Cultura

Finis Europae? Catastrofe o salvezza dei legami

Fattori demografici, climatici, politici ed economici spingeranno sempre più persone a mettersi in movimento alla ricerca di futuro. Di fronte a questo esodo di massa nessuna istituzione sembra preparata. Saprà l'Europa reagire? O riconfigurerà il proprio welfare secondo un doppio binario: da un lato (pochissimi) inclusi, dall'altro la moltitudine degli esclusi e degli sradicati?

di Pietro Piro

Se i libri sono lunghe lettere agli amici lontani, le parole di Marco Dotti sono rivolte essenzialmente ad amici attenti a scrutare i segni dei tempi. Il suo Finis Europae? (Luca Sossella editore, pagine 96, euro 9) è un promemoria a cui fare riferimento in questo tempo fatto di flussi che determinano, a suo giudizio: «deterritorializzazioni senza fine, guerre senza campo e senza luogo» (p. 11).
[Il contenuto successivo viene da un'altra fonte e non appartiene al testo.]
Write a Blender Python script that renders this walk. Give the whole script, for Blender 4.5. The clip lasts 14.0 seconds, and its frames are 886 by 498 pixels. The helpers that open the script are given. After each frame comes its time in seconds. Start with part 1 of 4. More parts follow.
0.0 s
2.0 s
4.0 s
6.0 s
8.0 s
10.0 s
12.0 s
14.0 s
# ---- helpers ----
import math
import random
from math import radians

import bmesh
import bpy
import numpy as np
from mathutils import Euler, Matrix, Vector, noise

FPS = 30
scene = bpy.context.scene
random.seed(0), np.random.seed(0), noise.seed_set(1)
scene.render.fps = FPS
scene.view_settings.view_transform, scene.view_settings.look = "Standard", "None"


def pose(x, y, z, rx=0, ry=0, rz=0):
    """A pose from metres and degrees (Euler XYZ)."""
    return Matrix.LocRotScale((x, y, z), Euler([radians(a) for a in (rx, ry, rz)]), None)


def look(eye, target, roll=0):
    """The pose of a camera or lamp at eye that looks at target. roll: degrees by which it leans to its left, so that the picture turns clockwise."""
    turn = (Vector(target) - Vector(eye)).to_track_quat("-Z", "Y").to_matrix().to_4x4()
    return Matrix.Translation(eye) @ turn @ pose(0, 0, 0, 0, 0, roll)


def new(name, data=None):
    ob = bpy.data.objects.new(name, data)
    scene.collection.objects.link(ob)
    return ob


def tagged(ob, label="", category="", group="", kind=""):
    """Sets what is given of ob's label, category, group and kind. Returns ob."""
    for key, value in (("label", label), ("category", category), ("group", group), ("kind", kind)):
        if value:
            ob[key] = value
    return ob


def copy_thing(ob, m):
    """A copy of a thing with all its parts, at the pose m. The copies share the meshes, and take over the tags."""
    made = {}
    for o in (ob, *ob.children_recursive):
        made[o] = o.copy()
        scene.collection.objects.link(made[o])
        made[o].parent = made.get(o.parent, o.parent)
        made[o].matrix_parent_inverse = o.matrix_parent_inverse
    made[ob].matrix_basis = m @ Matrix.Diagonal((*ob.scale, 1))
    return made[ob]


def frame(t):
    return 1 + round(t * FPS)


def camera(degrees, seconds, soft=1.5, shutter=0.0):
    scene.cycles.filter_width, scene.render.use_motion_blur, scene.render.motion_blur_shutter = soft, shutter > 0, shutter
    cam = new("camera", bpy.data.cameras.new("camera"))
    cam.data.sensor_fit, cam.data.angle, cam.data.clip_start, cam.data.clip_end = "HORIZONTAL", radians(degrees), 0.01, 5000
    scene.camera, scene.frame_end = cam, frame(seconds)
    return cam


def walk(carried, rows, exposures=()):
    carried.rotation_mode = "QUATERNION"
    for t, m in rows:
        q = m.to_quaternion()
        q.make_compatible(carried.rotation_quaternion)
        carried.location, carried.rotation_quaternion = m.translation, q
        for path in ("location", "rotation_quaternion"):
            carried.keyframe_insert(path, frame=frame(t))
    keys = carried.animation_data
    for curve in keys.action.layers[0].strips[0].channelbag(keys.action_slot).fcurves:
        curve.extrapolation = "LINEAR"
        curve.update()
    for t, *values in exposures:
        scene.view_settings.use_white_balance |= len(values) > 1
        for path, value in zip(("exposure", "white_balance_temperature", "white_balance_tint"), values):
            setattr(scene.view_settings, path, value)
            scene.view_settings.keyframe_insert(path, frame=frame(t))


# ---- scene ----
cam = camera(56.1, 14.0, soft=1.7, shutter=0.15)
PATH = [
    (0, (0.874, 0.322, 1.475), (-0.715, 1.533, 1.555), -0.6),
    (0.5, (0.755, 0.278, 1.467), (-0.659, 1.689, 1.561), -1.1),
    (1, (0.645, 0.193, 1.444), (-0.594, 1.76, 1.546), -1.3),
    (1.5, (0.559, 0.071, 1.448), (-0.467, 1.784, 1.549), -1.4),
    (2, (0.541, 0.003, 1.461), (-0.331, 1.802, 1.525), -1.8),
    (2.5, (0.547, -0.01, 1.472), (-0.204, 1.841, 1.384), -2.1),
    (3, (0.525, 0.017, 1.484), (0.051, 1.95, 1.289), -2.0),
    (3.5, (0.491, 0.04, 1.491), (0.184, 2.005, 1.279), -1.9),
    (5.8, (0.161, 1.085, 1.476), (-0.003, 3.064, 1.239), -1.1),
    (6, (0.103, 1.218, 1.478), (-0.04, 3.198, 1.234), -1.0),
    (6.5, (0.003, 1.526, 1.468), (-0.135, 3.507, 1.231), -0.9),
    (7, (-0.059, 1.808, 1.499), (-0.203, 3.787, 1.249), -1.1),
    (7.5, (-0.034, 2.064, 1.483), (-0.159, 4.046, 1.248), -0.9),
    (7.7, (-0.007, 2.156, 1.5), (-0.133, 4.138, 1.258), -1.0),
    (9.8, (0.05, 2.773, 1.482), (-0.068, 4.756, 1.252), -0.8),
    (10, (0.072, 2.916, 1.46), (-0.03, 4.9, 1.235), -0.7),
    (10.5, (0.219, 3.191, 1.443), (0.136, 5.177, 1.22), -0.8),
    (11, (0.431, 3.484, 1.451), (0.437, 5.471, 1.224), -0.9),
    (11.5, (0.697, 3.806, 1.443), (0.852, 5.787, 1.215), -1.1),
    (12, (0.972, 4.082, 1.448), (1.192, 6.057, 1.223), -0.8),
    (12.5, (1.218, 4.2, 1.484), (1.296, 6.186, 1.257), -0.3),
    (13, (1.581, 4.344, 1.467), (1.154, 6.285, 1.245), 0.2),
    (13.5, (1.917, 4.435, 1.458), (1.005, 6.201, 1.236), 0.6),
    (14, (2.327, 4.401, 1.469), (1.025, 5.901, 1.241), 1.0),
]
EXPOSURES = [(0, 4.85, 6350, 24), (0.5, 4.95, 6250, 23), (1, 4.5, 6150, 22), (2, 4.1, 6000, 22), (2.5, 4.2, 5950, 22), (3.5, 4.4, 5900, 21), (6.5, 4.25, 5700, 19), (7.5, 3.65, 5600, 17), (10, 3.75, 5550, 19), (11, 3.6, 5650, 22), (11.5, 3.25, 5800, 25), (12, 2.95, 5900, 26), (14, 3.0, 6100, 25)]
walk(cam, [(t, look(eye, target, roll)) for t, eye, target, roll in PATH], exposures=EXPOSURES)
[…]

Dotti è interessato ai flussi migratori come fenomeni di un più ampio movimento globale che riconfigureranno completamente il volto economico, demografico e culturale dell'Europa. Flussi che non incidono solo sull'identità di chi migra ma anche su chi accoglie:

«A Nord come a Sud del Pianeta la condizione umana si configura come quella di uno spaesamento senza limiti […] Non ci si orienta più nemmeno nei confini più intimi, ogni spazio è abitato dall'ombra di un altro che attrae e al contempo respinge in un rilancio senza fine e senza scopo» (p. 16).

Nessuno si sente più a casa propria, spinto da energie caotiche e spesso distruttive, attraversa lo spazio e il tempo desideroso di trovare un luogo dove vivere una felicità impossibile.
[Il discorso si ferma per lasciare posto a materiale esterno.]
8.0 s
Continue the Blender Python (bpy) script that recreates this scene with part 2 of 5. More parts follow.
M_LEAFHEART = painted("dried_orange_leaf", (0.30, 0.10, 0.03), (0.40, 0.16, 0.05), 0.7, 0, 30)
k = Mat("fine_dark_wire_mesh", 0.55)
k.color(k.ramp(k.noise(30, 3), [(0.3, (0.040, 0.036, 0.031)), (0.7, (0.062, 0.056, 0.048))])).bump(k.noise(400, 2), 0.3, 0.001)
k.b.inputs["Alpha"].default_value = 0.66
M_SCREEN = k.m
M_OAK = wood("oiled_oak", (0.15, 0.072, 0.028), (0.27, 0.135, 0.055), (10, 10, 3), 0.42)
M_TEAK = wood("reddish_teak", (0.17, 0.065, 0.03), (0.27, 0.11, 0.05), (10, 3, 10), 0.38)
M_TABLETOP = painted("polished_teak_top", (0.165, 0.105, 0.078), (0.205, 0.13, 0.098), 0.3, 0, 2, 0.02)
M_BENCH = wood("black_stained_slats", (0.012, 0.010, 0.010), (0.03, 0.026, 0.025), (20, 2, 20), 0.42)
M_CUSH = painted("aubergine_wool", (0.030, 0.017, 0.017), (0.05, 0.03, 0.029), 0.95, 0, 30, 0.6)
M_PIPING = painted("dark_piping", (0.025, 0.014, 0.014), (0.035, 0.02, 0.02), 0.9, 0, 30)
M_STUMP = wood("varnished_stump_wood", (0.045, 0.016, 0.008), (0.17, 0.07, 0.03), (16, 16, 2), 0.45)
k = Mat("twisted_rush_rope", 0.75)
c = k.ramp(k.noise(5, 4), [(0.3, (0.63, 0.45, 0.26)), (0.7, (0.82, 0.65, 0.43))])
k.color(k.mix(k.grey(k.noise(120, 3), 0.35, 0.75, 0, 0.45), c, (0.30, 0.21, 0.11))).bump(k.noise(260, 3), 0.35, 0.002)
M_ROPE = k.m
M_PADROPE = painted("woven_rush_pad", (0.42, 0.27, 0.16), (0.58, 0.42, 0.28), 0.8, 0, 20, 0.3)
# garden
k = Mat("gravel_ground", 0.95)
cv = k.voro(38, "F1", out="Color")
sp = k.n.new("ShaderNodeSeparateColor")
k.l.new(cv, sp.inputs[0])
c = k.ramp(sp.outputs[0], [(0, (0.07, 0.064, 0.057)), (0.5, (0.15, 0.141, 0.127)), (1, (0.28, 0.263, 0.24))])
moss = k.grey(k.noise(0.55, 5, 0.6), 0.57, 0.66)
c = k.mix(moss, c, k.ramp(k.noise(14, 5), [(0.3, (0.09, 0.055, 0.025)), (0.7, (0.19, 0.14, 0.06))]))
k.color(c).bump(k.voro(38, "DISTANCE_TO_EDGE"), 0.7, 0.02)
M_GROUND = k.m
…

La guerra negli spazi intermedi

In questa condizione diffusa, si configurano nuove identità e nuove classi: da un lato chi riuscirà a vivere al ritmo della città globale e quelli che sopravviveranno ai margini fuori da ogni diritto e garanzia (p. 26). In questa prospettiva politico ed economico danno vita a una nuova dialettica la cui sintesi perfetta è una condizione diffusa di guerra permanente contro gli spazi intermedi e gli individui che li abitano (p. 28).


Fattori demografici, climatici, politici ed economici spingeranno sempre più persone a mettersi in movimento alla ricerca di futuro. Di fronte a questo esodo di massa nessuna istituzione sembra essere ancora preparata e Dotti ci aiuta a capire con la ricchezza dei dati che ci fornisce le misure di questo fenomeno.
Con fine sensibilità Dotti rivela il profondo legame tra vulnerabilità sociale, disuguaglianza socioconomica e digital divide, soffermandosi anche sulle dinamiche che alimentano il terrore dell'insignificanza e dell'invisibilità sociale (pp. 48-49).

Analizzando poi alcuni paesi del Nord Europa rivela come il destino dei migranti non sia più quello di una stabilizzazione sociale e una crescita personale ma si assiste a politiche di chiusura e respingimento che alimentano circoli viziosi di pregiudizio e abbassamento della qualità della vita. Si delineano così modelli di welfare a più velocità: inclusivi per chi è già incluso e espulsivi per chi chi necessita d' inclusione (p. 87).

Città murate, sovranità in declino

L'Europa è dunque in crisi perché i flussi in entrata e uscita causano lacerazioni del tessuto sociale e dell'identità difficilmente conquistata e sempre soggetta a "crisi".

Il rischio più grande è l'aggregazione in base al privilegio e l'esclusione di sempre più cittadini dalle città dorate abitate dalle anime belle del capitale e della finanza. Questa "lettera" che Dotti ha scritto agli amici rinsalderà o risanerà legami messi alla prova, oppure, ci annuncerà un futuro in cui nessuno si sentirà mai più al suo posto.